Esh - Statistical Similarity of Binaries.
Say that you have a procedure in assembly code (a query), and you want to find similar procedures, say the same source code compiled by a different compiler or slightly patched, in a corpus of assembly procedures (targets).
Why would I want to do this? Imagine you have a vulnerable procedure (e.g. Heartbleed), and you want to check if it was embedded in some binary in your organization, but don't know what compiler was used, or whether the code was patched. Other use-cases can be clone detection for reducing code-base maintenance (by enabling code-reuse) or for identifying IP theft. That's where Esh comes in!
What's Esh? Esh is a tool that allows searching a corpus of procedures in assembly code, for a query procedure, even if the source code was compiled with a different compiler of was slightly patched. Esh does not rely on syntactic information and thus is able to operate even when procedures were stripped of debug information. Read on to learn more.
So what were those pieces of code? We included a demo of a key component of Esh - the ability to find semantic similarity of small linear pieces of code, where no matching of variable names exist. Why? because this is the common scenario when dealing with assembly code - no variable names exists, so you need to get creative to compute similarity. Other key aspects of Esh are procedure decomposition and statistical significance.
Here is a (very high-level) breakdown of how Esh computes similarity:
Look at the 3 pictures above. Which of the query pictures: 1 or 2, is more similar to the target picture? Can you say why?
If you thought (like we did) that image 2 is more similar to the target, then the above pictures explains why. The pictures mark and number the common regions of the queries and target image. Image 2 is more similar to the target, simply because they share more mutual regions, and these regions are big and non-trivial (for instance the black background in the pictures should not be used as evidence for similarity). This observation is inspired by work done by Michal Irani and Oren Boiman in the field of image processing (dancer images courtesy of Prof. Michal Irani). Esh shows that the same principals of similarity apply to code!
Consider the assembly code in the diagram above, extracted from binaries stripped of debug information. The blocks show partial assembly code of three procedures, two of them (t and q2) containing the “Heartbleed” vulnerability and another (q1) is unrelated. The vulnerable procedures were compiled using different compilers. Finding similarity between the procedures using syntactic techniques is challenging, as different compilers can produce significantly different assembly code.
Instead, we decompose each procedure to strands, semantically compare similarity of strands, and lift the results to procedures. In the diagram, the target code t and the query code q1, q2 share three matching strands, numbered in the figure as 1, 2, and 3 (within circles). Each strand is a sequence of instructions, and strands are considered as matches when they perform an equivalent computation. In the figure, we mark matching strands using the same circled number. Two syntactically different strands can be equivalent.

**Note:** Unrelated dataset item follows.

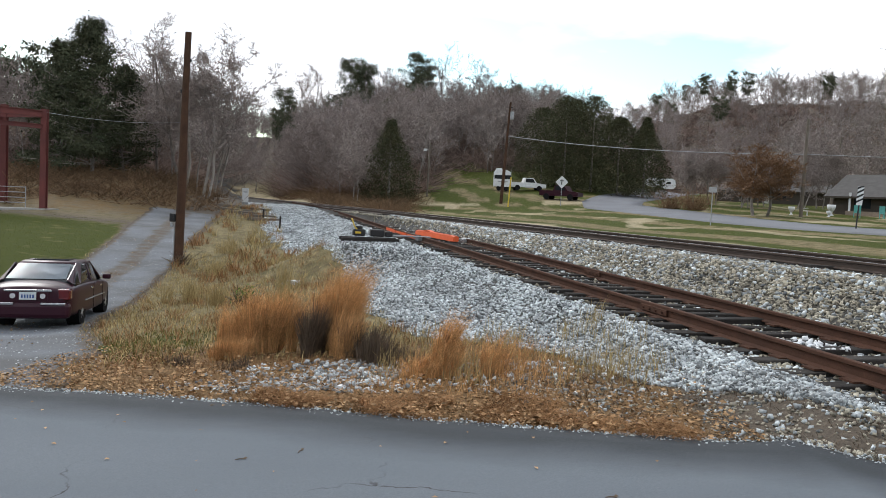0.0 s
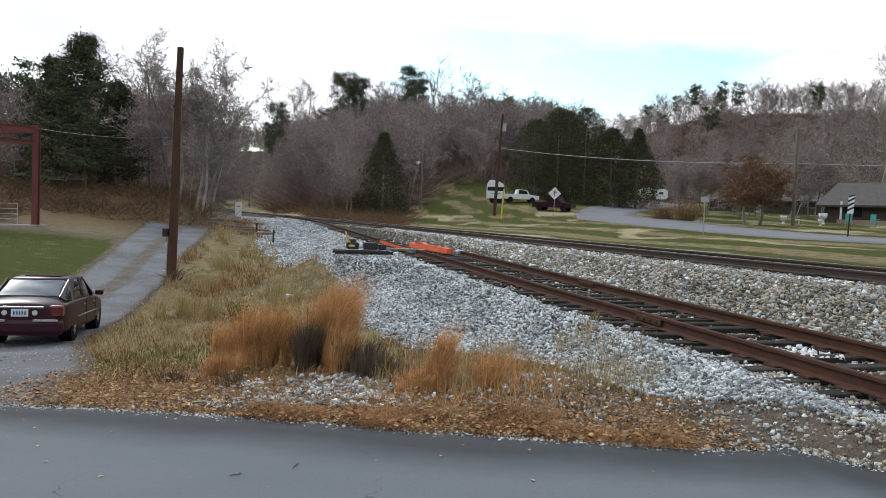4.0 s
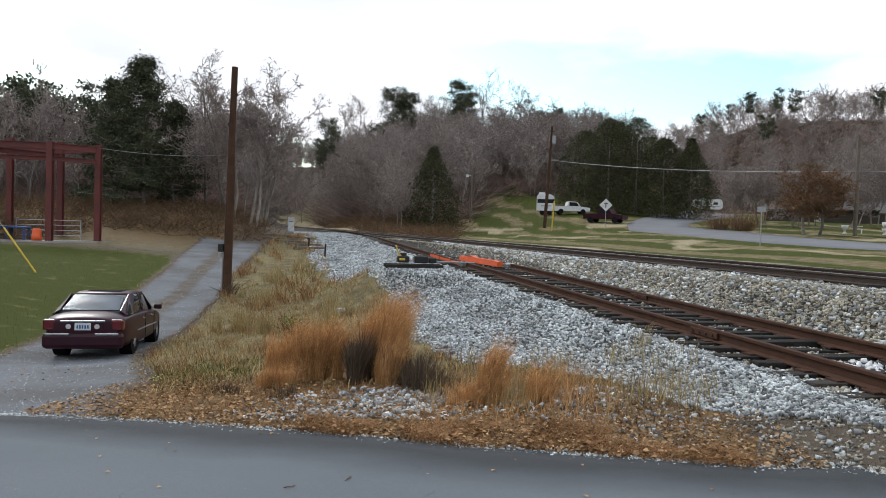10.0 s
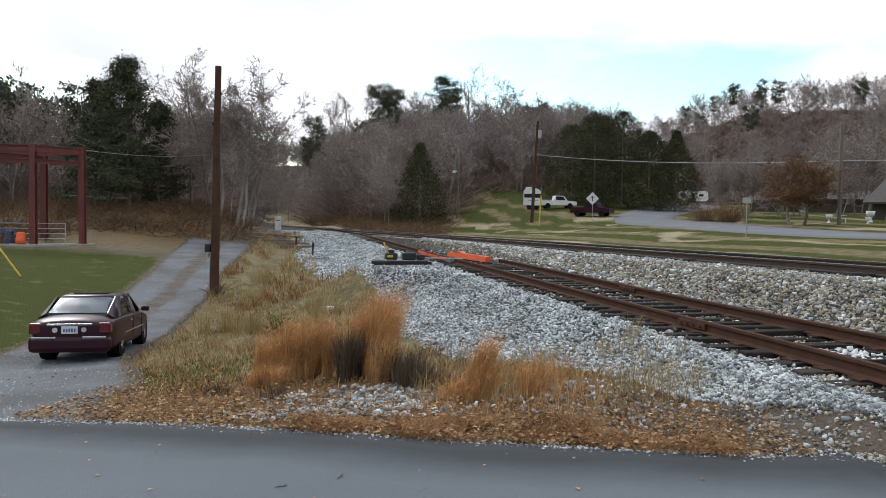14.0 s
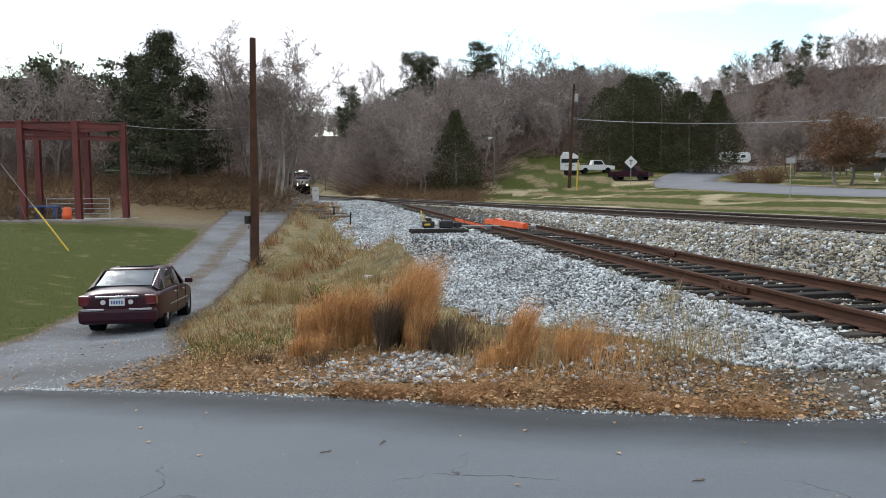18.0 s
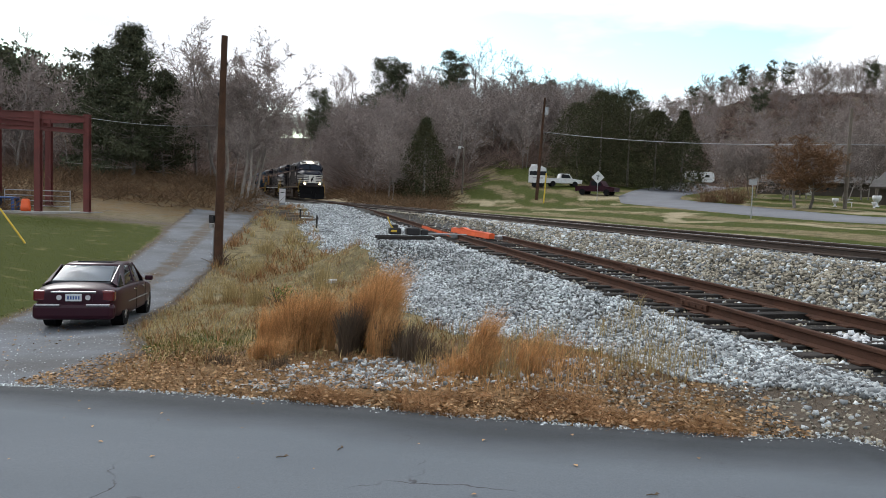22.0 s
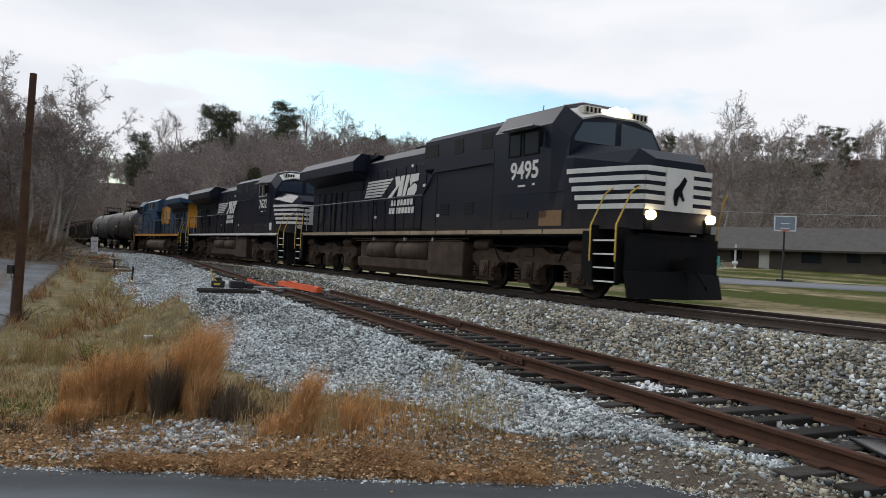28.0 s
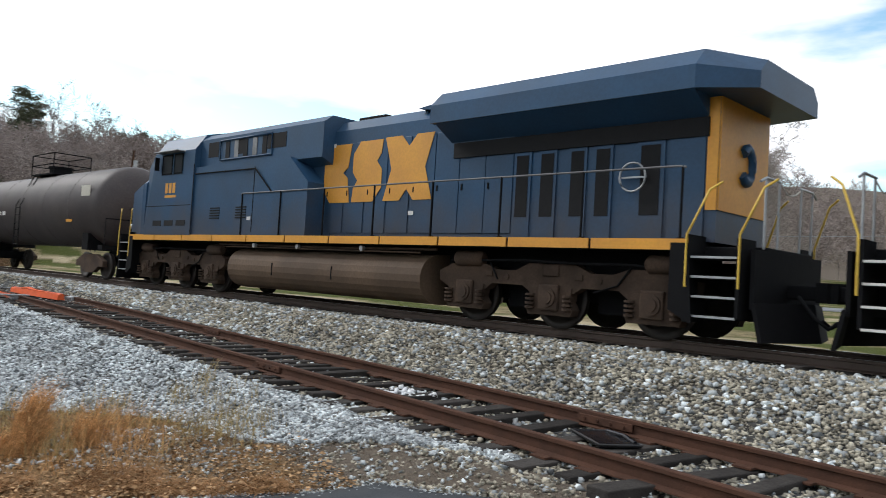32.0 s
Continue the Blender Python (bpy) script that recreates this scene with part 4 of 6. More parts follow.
        part("panel_seam", Mesh().box((5.6, s * 1.5, 2.6), (0.025, 0.012, 2.0)), M["dark_vent"], u)
        part("panel_seam", Mesh().box((7.1, s * 1.502, 2.42), (2.9, 0.008, 0.02)), M["dark_vent"], u)
        for x, z in ((-8.0, 3.42), (-5.6, 3.42), (-0.2, 3.75), (1.1, 2.0), (5.2, 3.2), (2.6, 2.0), (-3.0, 2.1), (0.7, 3.05)):
            part("decal", Mesh().box((x, s * (1.455 if 1.6 < x < 5.6 and z < 3.1 else 0.962 if x < 1.3 else 1.31), z), (0.16, 0.008, 0.09)), M["stripe"], u)
        handrails(u, -9.5, 1.6 if style != "gold" else 3.0, s, M["tank_light"], M["under"])
        part("handrail", Mesh().tube([(1.6, s * 1.46, 2.66), (2.35, s * 1.5, 3.28), (5.5, s * 1.5, 3.3)], 0.022, 6), M["under"], u)
        # tanks under the frame
    if style != "gold":
        ft = [(-1.15, 0.16), (-1.38, 0.36), (-1.4, 0.66), (-0.8, 0.74), (0.8, 0.74), (1.4, 0.66), (1.38, 0.36), (1.15, 0.16)]
        part("fuel_tank", Mesh().prism(ft, -3.4, 4.05, "x").box((-3.1, 0, 0.8), (0.6, 2.6, 0.8), bevel=0.03).box((3.0, 0, 0.74), (2.1, 2.78, 1.0), bevel=0.05), M["truck"], u, "dusty fuel tank")
        for s in (-1, 1):
            for x in (-1.52, 0.80):
                part("air_reservoir", Mesh().tube([(x - 1.06, s * 1.14, 0.93), (x - 0.98, s * 1.14, 0.93), (x + 0.98, s * 1.14, 0.93), (x + 1.06, s * 1.14, 0.93)], [0.24, 0.33, 0.33, 0.24], 20), M["truck"], u)
                for e in (-0.55, 0.55):
                    part("strap", Mesh().disc((x + e, s * 1.14, 0.93), 0.338, 0.05, "x", 20), M["truck"], u)
    else:
        ft = [(math.copysign(0.72 + 0.72 * abs(math.cos(a)) ** 0.7, math.cos(a)), 0.72 + 0.52 * math.sin(a)) for a in np.linspace(0.13, 6.15, 23)]
        part("fuel_tank", Mesh().prism(ft, -3.9, 3.5, "x"), M["tank_grey"], u, "large dusty grey-brown fuel tank")
        for s in (-1, 1):
            part("tank_seam", Mesh().box((-1.0, s * 1.432, 0.72), (0.03, 0.02, 0.3)).box((1.4, s * 1.432, 0.72), (0.03, 0.02, 0.3)), M["under"], u)
    for s in (-1, 1):
        part("pipe_run", Mesh().tube([(-4.2, s * 1.3, 1.32), (-1.0, s * 1.3, 1.3), (4.2, s * 1.3, 1.33)], 0.03, 6).tube([(-3.8, s * 1.36, 1.24), (3.9, s * 1.36, 1.26)], 0.02, 5), M["truck"], u)
        for x in (-2.0, 0.4, 2.3):
            part("filler", Mesh().disc((x, s * 1.4, 1.3), 0.06, 0.08, "y", 10), M["galv"], u)
    truck_three(u, -6.9, M["truck"])
    truck_three(u, 6.9, M["truck"])
    # roof gear
    part("exhaust_stack", Mesh().box((-0.8, 0, 4.4), (1.0, 0.7, 0.28), bevel=0.03), M["under"], u)
    horn = Mesh().box((0.9, 0.0, 4.33), (0.3, 0.6, 0.06))
    for k in range(5):
        horn.tube([(0.7, -0.28 + 0.14 * k, 4.4), (1.15, -0.28 + 0.14 * k, 4.42)], [0.025, 0.08], 8)
    part("air_horn", horn, M["under"], u)
    part("roof_hatch", Mesh().box((-2.4, 0, 4.3), (1.2, 1.0, 0.08), bevel=0.02).box((3.2, 0, 4.42), (1.8, 1.5, 0.1), bevel=0.02), paint, u)
    for sign, x in ((1, 9.6), (-1, -9.6)):
        for s in (-1, 1):
            end_steps(u, x, sign, s, grab, M["stripe"] if style != "gold" else M["galv"])
        end_platform(u, x, sign, M["under"] if sign > 0 else M["galv"])
    if style == "gold":
        part("brake_wheel", Mesh().tube([(-8.35 + 0.24 * math.cos(a), 1.05, 2.6 + 0.24 * math.sin(a)) for a in np.linspace(0, 6.283, 17)], 0.018, 6).box((-8.35, 1.0, 2.6), (0.46, 0.03, 0.03)), M["galv"], u)
        part("end_lamp", Mesh().disc((-10.3, 0.5, 3.9), 0.08, 0.06, "x", 12).disc((-10.3, 0.3, 3.9), 0.08, 0.06, "x", 12), M["chrome"], u)
    return u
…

For example, the strands numbered 2 in q and t2 are different syntactically but are equivalent (they perform the same operation on inputs). Further, strands need not be syntactically contiguous, this is because they are based on data-flow dependencies rather than on syntactic properties. For example, strand 3 in the query procedure q2 ( mov r12, rbx; lea rdi, [r12+3] ). This strand matches the strand mov r13, rbx;lea rcx, [r13+3] in the target procedure t. In contrast, the code in q1 only matches the single strand 1 in the target, and that strand is of low statistical significance as it is common and thus suggests less of similarity.